● TASK GOAL: List each line of the data that holds the string "with", please.

● DATA EXTRACT:
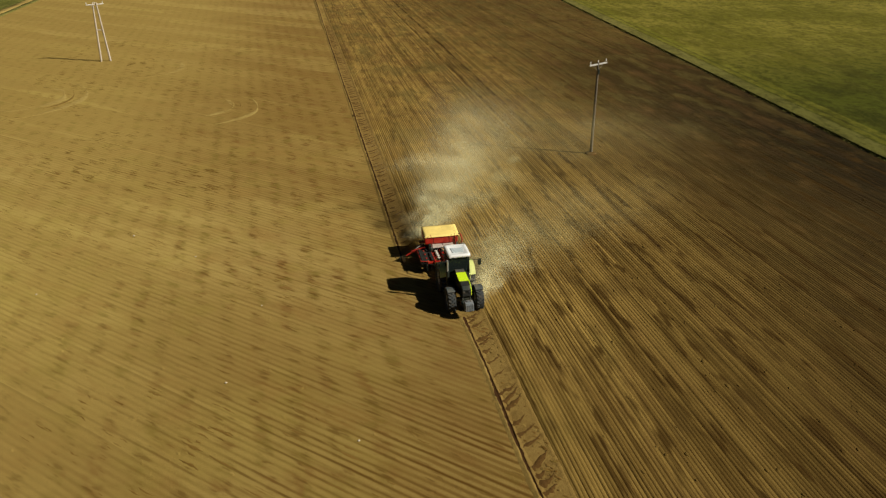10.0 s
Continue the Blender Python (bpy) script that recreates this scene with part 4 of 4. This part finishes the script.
def build_drill():
    d = thing("seed_drill", (0, 5, 0), "red trailed seed drill with a pale yellow hopper cover", "seed drill")
    # drawbar
    bm = box(B(), (0, 2.35, 0.85), (0.26, 2.1, 0.24), 0.03)
    box(bm, (-0.35, 2.75, 0.8), (0.14, 1.3, 0.16), 0.02, (0, 0, 22))
    box(bm, (0.35, 2.75, 0.8), (0.14, 1.3, 0.16), 0.02, (0, 0, -22))
    part("drawbar", bm, RED, d, "dusty red drawbar")
    part("delivery_hose", pipe(B(), [(-0.02, 1.55, 1.12), (0.0, 2.0, 1.18), (0.03, 2.7, 1.22), (-0.02, 3.4, 1.26), (-0.02, 4.25, 1.24)], 0.075, 10), HOSE, d, "tan delivery hose")
    bm = B()
    for side in (-1, 1):
        pipe(bm, [(-0.02, 3.4, 1.25), (side * 0.10, 3.9, 1.27), (side * 0.17, 4.28, 1.25)], 0.06, 8)
    part("hose_branch", bm, HOSE, d, "tan forked hose")
    part("hose", pipe(B(), [(0.16, 1.6, 1.1), (0.24, 2.2, 1.05), (0.2, 3.0, 1.15), (0.25, 3.8, 1.2)], 0.03, 8), GRILLE, d)
    part("hose", pipe(B(), [(-0.16, 1.6, 1.1), (-0.3, 2.3, 1.0), (-0.22, 3.1, 1.15), (-0.3, 4.0, 1.2)], 0.03, 8), GRILLE, d)
    # main frame
    for y in (2.95, 3.65, 4.35):
        part("cross_beam", box(B(), (0, y, 0.86), (2.9, 0.13, 0.13), 0.015), RED, d)
    for x in (-1.42, -0.9, 0.9, 1.42):
        part("side_beam", box(B(), (x, 3.75, 0.92), (0.12, 1.9, 0.16), 0.015), RED, d)
    for x in (-0.3, 0.3):
        part("side_beam", box(B(), (x, 4.3, 0.95), (0.12, 2.6, 0.16), 0.015), RED, d)
    # disc gangs: two rows of cultivating discs on spring arms
    for row, y in enumerate((3.0, 3.75)):
        for k in range(11):
            x = -1.38 + k * 0.276
            bm = lathe(B(), [(0.02, -0.03), (0.12, -0.028), (0.23, 0.0), (0.235, 0.006), (0.12, -0.016), (0.02, -0.018)], (0, 0, 0), "X", 18)
            bm.transform(pose(x, y + 0.25, 0.25, 0, 0, 16 if row else -16))
            disc = part("cultivator_disc", bm, STEEL, d, "worn steel cultivator disc")
            part("disc_arm", pipe(B(), [(x, y, 0.84), (x, y + 0.18, 0.62), (x, y + 0.25, 0.27)], 0.028, 6), RED, disc)
    # pale capped spring columns on both sides of the hose
    for x in (-0.62, 0.56):
        for k in range(4):
            y = 3.08 + k * 0.37
            bm = rod(B(), (x, y, 0.9), (x, y, 1.12), 0.09, None, 12)
            col = part("spring_column", bm, DARK, d)
            part("cap", rod(B(), (x, y, 1.12), (x, y, 1.17), 0.125, 0.10, 16), CAP, col, "dusty pale round cap")
    for x in (-1.07, 1.07):
        bm = box(B(), (x, 3.62, 1.03), (0.22, 1.3, 0.08), 0.02)
        part("guard_plate", bm, GRILLE, d)
    # block standing for a wheel in shade, its shade put into near-black, framed in red
    unit = part("shaded_wheel_block", box(B(), (-1.62, 4.0, 0.86), (0.62, 1.95, 0.34), 0.05), GRILLE, d, "near-black block for a shaded side wheel, in a red frame")
    for y in (3.3, 3.95, 4.6):
        part("unit_head", box(B(), (-1.5, y, 1.05), (0.1, 0.14, 0.08), 0.02), RED, unit)
        part("unit_spring", rod(B(), (-1.85, y - 0.2, 0.98), (-1.85, y + 0.2, 1.1), 0.05, None, 10), GRILLE, unit)
    part("unit_frame", pipe(B(), [(-1.3, 4.98, 1.02), (-1.93, 4.98, 1.0), (-1.95, 3.02, 0.98), (-1.3, 2.9, 0.96)], 0.035, 8), RED, unit)
    part("unit_hose", pipe(B(), [(-1.9, 3.1, 0.9), (-1.75, 2.55, 1.0), (-1.2, 2.15, 1.05), (-0.6, 1.8, 1.1)], 0.028, 8), GRILLE, unit)
    # side shields; the shaded side's dark is put into the left one's colour
    for x in (-1.52, 1.52):
        bm = solid(B(), [(2.8, 0.25), (2.7, 0.75), (3.0, 1.0), (4.2, 1.0), (4.5, 0.7), (4.4, 0.25)], x - 0.02, x + 0.02)
        part("side_shield", bm, DARK if x < 0 else RED, d)
    # walkway
    for x in (-0.42, 0.42):
        p = part("walkway_plate", box(B(), (x, 4.64, 1.34), (0.80, 0.62, 0.04), 0.01), PLATE, d, "worn grey walkway plate")
        bm = B()
        for k in range(5):
            box(bm, (x, 4.42 + k * 0.11, 1.365), (0.72, 0.02, 0.012), 0)
        part("tread", bm, PLATE, p)
    part("hand_rail", pipe(B(), [(-0.9, 4.36, 1.34), (-0.9, 4.36, 2.1), (-0.9, 4.9, 2.15)], 0.02), RED, d)
    part("hand_rail", pipe(B(), [(0.9, 4.36, 1.34), (0.9, 4.36, 2.1), (0.9, 4.9, 2.15)], 0.02), RED, d)
    for k in range(3):
        part("ladder_step", box(B(), (1.12, 4.55, 0.6 + k * 0.3), (0.3, 0.2, 0.03), 0.008), STEEL, d)
    # hopper
    bm = B()
    ring = [(-1.30, 4.98), (1.22, 4.98), (1.30, 6.62), (-1.30, 6.62)]
    low = [(-0.95, 5.35), (0.95, 5.35), (0.95, 6.25), (-0.95, 6.25)]
    lay = []
    for pts, z in ((low, 0.9), (ring, 1.40), (ring, 2.0)):
        lay.append([bm.verts.new((x, y, z)) for x, y in pts])
    for a, b in zip(lay, lay[1:]):
        for i in range(4):
            bm.faces.new((a[i], a[(i + 1) % 4], b[(i + 1) % 4], b[i]))
    bm.faces.new(lay[0])
    bm.faces.new(lay[-1])
    bmesh.ops.bevel(bm, geom=list(bm.edges), offset=0.03, segments=2, affect="EDGES")
    h = part("hopper", bm, RED, d, "red steel seed hopper")
    # cover with a low ridge, hem and straps
    bm = B()
    nx, ny = 14, 10
    grid = []
    for i in range(nx + 1):
        col = []
        for j in range(ny + 1):
            u, v = i / nx, j / ny
            x, y = -1.35 + 2.66 * u + 0.04 * v, 4.93 + 1.76 * v
            sag = 0.05 * math.sin(math.pi * v) ** 0.8 * (1 - 0.12 * math.cos(6 * math.pi * u))
            col.append(bm.verts.new((x, y, 2.0 + 0.10 * v + sag * min(1, 6 * u, 6 * (1 - u)))))
        grid.append(col)
    for i in range(nx):
        for j in range(ny):
            bm.faces.new((grid[i][j], grid[i + 1][j], grid[i + 1][j + 1], grid[i][j + 1]))
    rim = [e for e in bm.edges if e.is_boundary]
    down = bmesh.ops.extrude_edge_only(bm, edges=rim)["geom"]
    bmesh.ops.translate(bm, vec=(0, 0, -0.04), verts=[v for v in down if isinstance(v, bmesh.types.BMVert)])
    c = part("cover", bm, COVER, h, "pale yellow tarpaulin cover", True)
    part("hem", pipe(B(), [(-1.36, 4.92, 1.95), (1.32, 4.92, 1.95)], 0.022), COVER, c)
    for x in (-0.6, 0.6):
        part("hopper_rib", box(B(), (x, 4.965, 1.7), (0.06, 0.04, 0.56), 0.01), RED, h)
    for x in (-1.36, 1.34):
        part("hopper_bracket", box(B(), (x, 5.0, 2.02), (0.1, 0.14, 0.1), 0.02), DARK, h)
    # packer wheels under the hopper
    for k in range(7):
        small_tyre(d, -1.26 + 0.42 * k, 5.75, 0.46, 0.34, "dusty black packer tyre")
    part("packer_axle", rod(B(), (-1.5, 5.75, 0.46), (1.5, 5.75, 0.46), 0.05), STEEL, d)
    # large wheel beside the front frame
    small_tyre(d, -1.18, 4.35, 0.5, 0.36, "dusty black support tyre")
    small_tyre(d, 1.18, 4.35, 0.5, 0.36, "dusty black support tyre")
    # rear coulter bar with hoses, discs and harrow tines
    part("coulter_bar", box(B(), (0, 6.85, 0.72), (2.95, 0.12, 0.12), 0.015), RED, d)
    part("harrow_bar", box(B(), (0, 7.42, 0.55), (2.95, 0.07, 0.07), 0.01), STEEL, d)
    for x in (-1.0, 1.0):
        part("harrow_link", box(B(), (x, 7.12, 0.66), (0.07, 0.62, 0.07), 0.01, (14, 0, 0)), RED, d)
    for k in range(13):
        x = -1.311 + k * ROW_PITCH
        bm = lathe(B(), [(0.02, -0.012), (0.16, -0.006), (0.17, 0.0), (0.16, 0.006), (0.02, 0.012)], (x, 7.1, 0.17), "X", 16)
        c = part("coulter", bm, STEEL, d, "worn steel coulter disc")
        part("seed_tube", pipe(B(), [(x * 0.8, 6.4, 1.1), (x * 0.95, 6.8, 0.9), (x, 7.05, 0.3)], 0.02, 6), GRILLE, c)
        part("harrow_tine", pipe(B(), [(x + 0.1, 7.42, 0.53), (x + 0.1, 7.5, 0.3), (x + 0.1, 7.62, 0.04)], 0.012, 6), STEEL, d)
    part("rear_platform", box(B(), (0.1, 6.95, 1.28), (2.3, 0.3, 0.04), 0.01), PLATE, d, "worn grey rear platform")
    for x in (-0.9, 1.0):
        part("platform_bracket", box(B(), (x, 6.85, 1.0), (0.06, 0.1, 0.55), 0.01), RED, d)
    part("air_fan", lathe(B(), [(0.02, -0.14), (0.3, -0.14), (0.33, 0), (0.3, 0.14), (0.02, 0.14)], (-0.95, 4.62, 1.22), "X", 24), DARK, d, "dark round air fan")
    # marker arms: the near one folded out to the ground, the other stands folded
    bm = pipe(B(), [(-1.3, 5.1, 1.05), (-2.1, 5.05, 0.95), (-2.75, 5.05, 0.55)], 0.06, 8)
    arm = part("marker_arm", bm, RED, d, "red marker arm folded out to the ground")
    part("arm_brace", pipe(B(), [(-1.35, 4.5, 0.85), (-2.0, 4.85, 0.8), (-2.3, 5.0, 0.82)], 0.035, 6), RED, arm)
    part("arm_ram", pipe(B(), [(-1.4, 5.3, 1.3), (-2.0, 5.1, 1.05)], 0.04, 8), STEEL, arm)
    part("arm_plate", solid(B(), [(-1.75, 5.32), (-1.75, 4.72), (-2.35, 4.98), (-2.35, 5.1)], 0.9, 0.94, "Z"), RED, arm)
    bm = lathe(B(), [(0.02, -0.05), (0.16, -0.03), (0.27, 0.02), (0.28, 0.03), (0.16, -0.01), (0.02, -0.02)], (0, 0, 0), "X", 20)
    bm.transform(pose(-2.98, 5.1, 0.25, 0, 0, 22))
    part("marker_disc", bm, STEEL, arm, "dark steel marker disc")
    part("disc_fork", pipe(B(), [(-2.75, 5.05, 0.55), (-3.2, 5.12, 0.5), (-3.2, 5.14, 0.25), (-2.98, 5.1, 0.25)], 0.03, 6), DARK, arm)
    bm = pipe(B(), [(1.42, 4.75, 0.9), (1.48, 4.7, 1.7), (1.36, 4.75, 2.15)], 0.06, 8)
    arm = part("marker_arm", bm, RED, d, "red marker arm folded upright")
    bm = lathe(B(), [(0.02, -0.05), (0.16, -0.03), (0.27, 0.02), (0.28, 0.03), (0.16, -0.01), (0.02, -0.02)], (0, 0, 0), "X", 20)
    bm.transform(pose(1.5, 4.6, 1.15, 0, 0, 80))
    part("marker_disc", bm, STEEL, arm, "dark steel marker disc")
    return d


build_drill()


# ---- power poles ----
def crossarm(parent, x, y, z, heading, length):
    c, s = math.cos(heading), math.sin(heading)
    a = part("crossarm", box(B(), (x, y, z), (length, 0.12, 0.14), 0.01, (0, 0, math.degrees(heading))), ARM, parent, "pale crossarm")
    for f in (-0.46, 0.0, 0.46):
        px, py = x + f * length * c, y + f * length * s
        bm = rod(B(), (px, py, z + 0.05), (px, py, z + 0.2), 0.02)
        lathe(bm, [(0.02, 0.16), (0.07, 0.18), (0.05, 0.22), (0.08, 0.26), (0.05, 0.3), (0.065, 0.34), (0.02, 0.4)], (px, py, z), "Z", 12)
        part("insulator", bm, PORCELAIN, a, "white porcelain insulator")
    for f in (-0.3, 0.3):
        part("brace", rod(B(), (x + f * length * c, y + f * length * s, z - 0.03), (x, y, z - 0.75), 0.02, None, 6), STEEL, a)
    return a


def build_pole(x, y):
    p = thing("power_pole", (x, y, 0), "weathered single wooden power pole standing in the drilled field", "power pole")
    bm = B()
    bmesh.ops.create_cone(bm, cap_ends=True, segments=14, radius1=0.17, radius2=0.11, depth=9.8, matrix=Matrix.Translation((x, y, 4.8)))
    part("post", bm, WOOD, p, "weathered wooden post")
    crossarm(p, x, y, 9.5, radians(27), 2.6)
    part("fitting", box(B(), (x + 0.05, y - 0.14, 8.75), (0.16, 0.16, 0.5), 0.02), DARK, p)
    bm = lathe(B(), [(0.05, -0.1), (0.75, -0.08), (0.5, 0.12), (0.2, 0.2), (0.05, 0.2)], (x, y, 0), "Z", 16)
    part("soil_collar", bm, CLOD, p, "heaped dark soil at the foot")
    return p


def build_double_pole(x, y):
    p = thing("double_power_pole", (x, y, 0), "sun-bleached double-legged power pole in the pale field", "power pole")
    for k in (-1, 1):
        bm = rod(B(), (x + k * 0.75, y, -0.2), (x + k * 0.28, y, 9.6), 0.17, 0.12, 14)
        part("leg", bm, PALE_WOOD, p, "pale wooden leg")
    part("leg_tie", box(B(), (x, y, 5.2), (1.0, 0.1, 0.14), 0.01), PALE_WOOD, p)
    crossarm(p, x, y, 9.3, radians(27), 2.8)
    return p


build_pole(20.6, 26.6)
build_double_pole(-41.5, 91.5)


# ---- pale stones on the cultivated land ----
def build_stone(x, y, size):
    r = random.Random(7)
    bm = B()
    bmesh.ops.create_icosphere(bm, subdivisions=2, radius=size)
    for v in bm.verts:
        k = r.uniform(0.82, 1.12)
        v.co = Vector((v.co.x * 1.3 * k, v.co.y * k, v.co.z * 0.7 * k))
    bm.transform(Matrix.Translation((0, 0, 0.04)))
    ob = part("stone", bm, PALE_STONE, None, "", True)
    ob.location = (x, y, 0)
    return tagged(ob, "pale rounded field stone lying on cultivated soil", "stone", "stones on the field")


first_stone = build_stone(-34.2, -8.5, 0.07)
for x, y, turn, size in ((-33.0, -22.0, 40, 0.8), (-25.5, -21.5, 80, 1.0), (-13.4, 0.6, 130, 0.7), (-15.2, -8.0, 200, 0.9), (-29.0, 5.5, 260, 0.8),
                         (-18.6, 9.4, 310, 0.7), (-8.2, -14.5, 20, 0.8), (-24.0, 14.5, 150, 1.0)):
    copy_thing(first_stone, pose(x, y, 0, 0, 0, turn) @ Matrix.Diagonal((size, size, size, 1)))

● WRITTEN ANSWER:
Continue the Blender Python (bpy) script that recreates this scene with part 4 of 4. This part finishes the script.
    d = thing("seed_drill", (0, 5, 0), "red trailed seed drill with a pale yellow hopper cover", "seed drill")
    # cover with a low ridge, hem and straps
    # rear coulter bar with hoses, discs and harrow tines